NEW DELHI: The Sino-Indian pact signed on Wednesday to strengthen cooperation on trans-border rivers does not address New Delhi’s immediate concerns over the world’s highest dam (3,370 feet according to current estimates) that is being built in Tibet by China.
According to the key agreement, signed in Beijing after talks between Prime Minister Manmohan Singh and his Chinese counterpart Li Keqiang, the neighbouring countries agreed to strengthen their cooperation further on the trans-border rivers through the existing Expert Level Mechanism to provide flood-season data and emergency management.
Under the new agreement, the Chinese side agreed to provide more flood data of Brahmaputra (Yarlung Zangbo as it is known in China) river from May to October instead of June to October that was in practice under the previous agreements river water agreements in 2008 and 2010.
However, this pact does not allay India’s immediate apprehensions on the hydropower (510 MW) dam that is being built in Zangmu in the Shannan Prefecture in Tibet, official sources rued. The construction of this dam begun in 2010 and is expected to be completed in 2015.
Sources claimed that Beijing would meet the energy demands of Guangdong and Hong Kong from this project and plans to import electricity to Myanmar, Thailand, Bangladesh, Laos and Cambodia.

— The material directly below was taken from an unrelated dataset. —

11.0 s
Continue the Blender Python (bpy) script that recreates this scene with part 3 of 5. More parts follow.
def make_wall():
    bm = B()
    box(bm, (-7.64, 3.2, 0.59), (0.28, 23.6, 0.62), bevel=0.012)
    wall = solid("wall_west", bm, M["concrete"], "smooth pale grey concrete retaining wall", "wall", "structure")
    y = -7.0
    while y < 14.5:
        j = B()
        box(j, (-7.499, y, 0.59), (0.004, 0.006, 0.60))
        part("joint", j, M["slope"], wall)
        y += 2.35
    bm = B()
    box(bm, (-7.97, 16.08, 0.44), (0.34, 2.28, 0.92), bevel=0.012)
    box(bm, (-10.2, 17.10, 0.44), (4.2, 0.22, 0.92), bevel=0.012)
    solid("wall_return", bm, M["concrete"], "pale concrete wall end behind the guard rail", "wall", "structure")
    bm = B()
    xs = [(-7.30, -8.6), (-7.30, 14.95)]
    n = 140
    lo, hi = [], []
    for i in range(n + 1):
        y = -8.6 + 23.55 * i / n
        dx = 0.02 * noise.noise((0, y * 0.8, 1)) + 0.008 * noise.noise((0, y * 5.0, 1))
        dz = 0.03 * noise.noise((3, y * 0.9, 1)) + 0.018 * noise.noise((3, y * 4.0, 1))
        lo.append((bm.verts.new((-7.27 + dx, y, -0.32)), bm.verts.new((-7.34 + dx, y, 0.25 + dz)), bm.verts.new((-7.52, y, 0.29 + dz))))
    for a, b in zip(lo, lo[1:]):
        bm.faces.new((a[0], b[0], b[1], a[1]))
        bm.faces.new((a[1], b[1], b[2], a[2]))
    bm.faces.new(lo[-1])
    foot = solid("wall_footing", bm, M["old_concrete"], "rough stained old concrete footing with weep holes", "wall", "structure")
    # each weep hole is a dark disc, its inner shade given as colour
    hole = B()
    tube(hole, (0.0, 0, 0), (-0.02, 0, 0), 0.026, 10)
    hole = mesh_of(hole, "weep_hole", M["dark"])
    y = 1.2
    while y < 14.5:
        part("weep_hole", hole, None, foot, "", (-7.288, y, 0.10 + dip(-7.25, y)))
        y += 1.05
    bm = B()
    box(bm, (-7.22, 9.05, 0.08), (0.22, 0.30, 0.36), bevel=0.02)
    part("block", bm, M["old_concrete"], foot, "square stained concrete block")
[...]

Delhi fears that the project will decrease the flow of the river water once it enters India and also destruct the Himalayan ecosystem on the Indian side.

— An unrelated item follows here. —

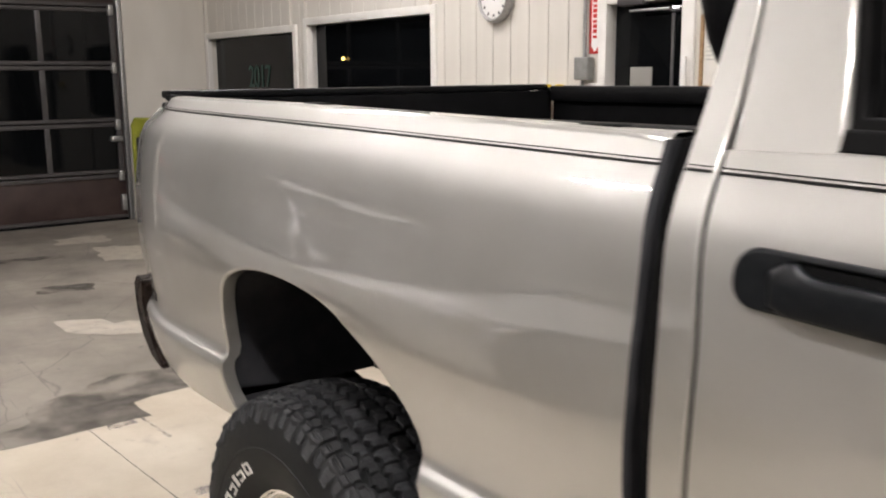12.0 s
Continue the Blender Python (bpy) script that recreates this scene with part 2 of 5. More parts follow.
def concrete_nodes(m, base, dark, light, grime, crack):
    """Trowelled slab: large clouds, fine grain, dark grime spots, hairline cracks, uneven gloss."""
    nt = m.node_tree
    b = nt.nodes["Principled BSDF"]
    tc = nt.nodes.new("ShaderNodeTexCoord")

    def noise_node(s, d, rough=0.55):
        n = nt.nodes.new("ShaderNodeTexNoise")
        n.inputs["Scale"].default_value = s
        n.inputs["Detail"].default_value = d
        n.inputs["Roughness"].default_value = rough
        nt.links.new(tc.outputs["Object"], n.inputs["Vector"])
        return n

    def step(src, low, high):
        r = nt.nodes.new("ShaderNodeMapRange")
        r.inputs[1].default_value, r.inputs[2].default_value = low, high
        nt.links.new(src, r.inputs[0])
        return r.outputs[0]

    def mix(fac, a, color):
        x = nt.nodes.new("ShaderNodeMixRGB")
        nt.links.new(fac, x.inputs[0])
        nt.links.new(a, x.inputs[1])
        x.inputs[2].default_value = (*color, 1)
        return x.outputs[0]

    big = noise_node(1.1, 8, 0.62)
    ramp = nt.nodes.new("ShaderNodeValToRGB")
    ramp.color_ramp.elements[0].position, ramp.color_ramp.elements[1].position = 0.35, 0.66
    ramp.color_ramp.elements[0].color, ramp.color_ramp.elements[1].color = (*dark, 1), (*light, 1)
    nt.links.new(big.outputs["Fac"], ramp.inputs[0])
    out = ramp.outputs[0]
    fine = noise_node(55.0, 6, 0.7)
    out = mix(step(fine.outputs["Fac"], 0.55, 0.9), out, base)
    spots = noise_node(9.0, 7, 0.6)
    out = mix(step(spots.outputs["Fac"], 0.66, 0.74), out, grime)
    mid = noise_node(3.7, 6, 0.65)
    out = mix(step(mid.outputs["Fac"], 0.60, 0.95), out, grime)
    for turn, long, fine_s, low in ((0.35, 0.9, 26.0, 0.665), (-0.9, 1.4, 34.0, 0.68), (1.5, 0.7, 22.0, 0.70)):
        mp = nt.nodes.new("ShaderNodeMapping")
        mp.inputs["Rotation"].default_value = (0, 0, turn)
        mp.inputs["Scale"].default_value = (long, fine_s, 1.0)
        nt.links.new(tc.outputs["Object"], mp.inputs[0])
        sc = nt.nodes.new("ShaderNodeTexNoise")
        sc.inputs["Scale"].default_value, sc.inputs["Detail"].default_value = 1.0, 5.0
        nt.links.new(mp.outputs[0], sc.inputs["Vector"])
        out = mix(step(sc.outputs["Fac"], low, low + 0.16), out, grime)
    vor = nt.nodes.new("ShaderNodeTexVoronoi")
    vor.feature = "DISTANCE_TO_EDGE"
    vor.inputs["Scale"].default_value = 0.8
    warp = nt.nodes.new("ShaderNodeMixRGB")
    warp.inputs[0].default_value = 0.12
    nt.links.new(tc.outputs["Object"], warp.inputs[1])
    nt.links.new(noise_node(2.5, 5).outputs["Color"], warp.inputs[2])
    nt.links.new(warp.outputs[0], vor.inputs["Vector"])
    line = nt.nodes.new("ShaderNodeMapRange")
    line.inputs[1].default_value, line.inputs[2].default_value = 0.0, 0.004
    line.inputs[3].default_value, line.inputs[4].default_value = crack, 0.0
    nt.links.new(vor.outputs["Distance"], line.inputs[0])
    out = mix(line.outputs[0], out, grime)
    nt.links.new(out, b.inputs["Base Color"])
    rr = nt.nodes.new("ShaderNodeMapRange")
    rr.inputs[3].default_value, rr.inputs[4].default_value = 0.32, 0.6
    nt.links.new(mid.outputs["Fac"], rr.inputs[0])
    nt.links.new(rr.outputs[0], b.inputs["Roughness"])
    bp = nt.nodes.new("ShaderNodeBump")
    bp.inputs["Strength"].default_value, bp.inputs["Distance"].default_value = 0.2, 0.003
    nt.links.new(fine.outputs["Fac"], bp.inputs["Height"])
    nt.links.new(bp.outputs[0], b.inputs["Normal"])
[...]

Earlier this year three additional dam projects were also approved and one of them has more capacity than Zangmu. A 640 MW dam will be built in Dagu, which will be located 18 km upstream of Zangmu. Another 320 MW dam will be built at Jiacha, also on the middle reaches of the Brahmaputura downstream of Zangmu.
A third dam will be built at Jiexu, 11 km upstream of Zangmu. Because of its altitude, the area is often subjected to harsh weather conditions and advanced technology is being used by China for construction of these dams.
Beijing has also built at least six smaller hydropower projects on the Yarlung Zangbo’s tributaries, which, it claims will have no impact on downstream flows. China, according to India, has not been transparent in sharing information on its hydel-power projects on Brahmaputra.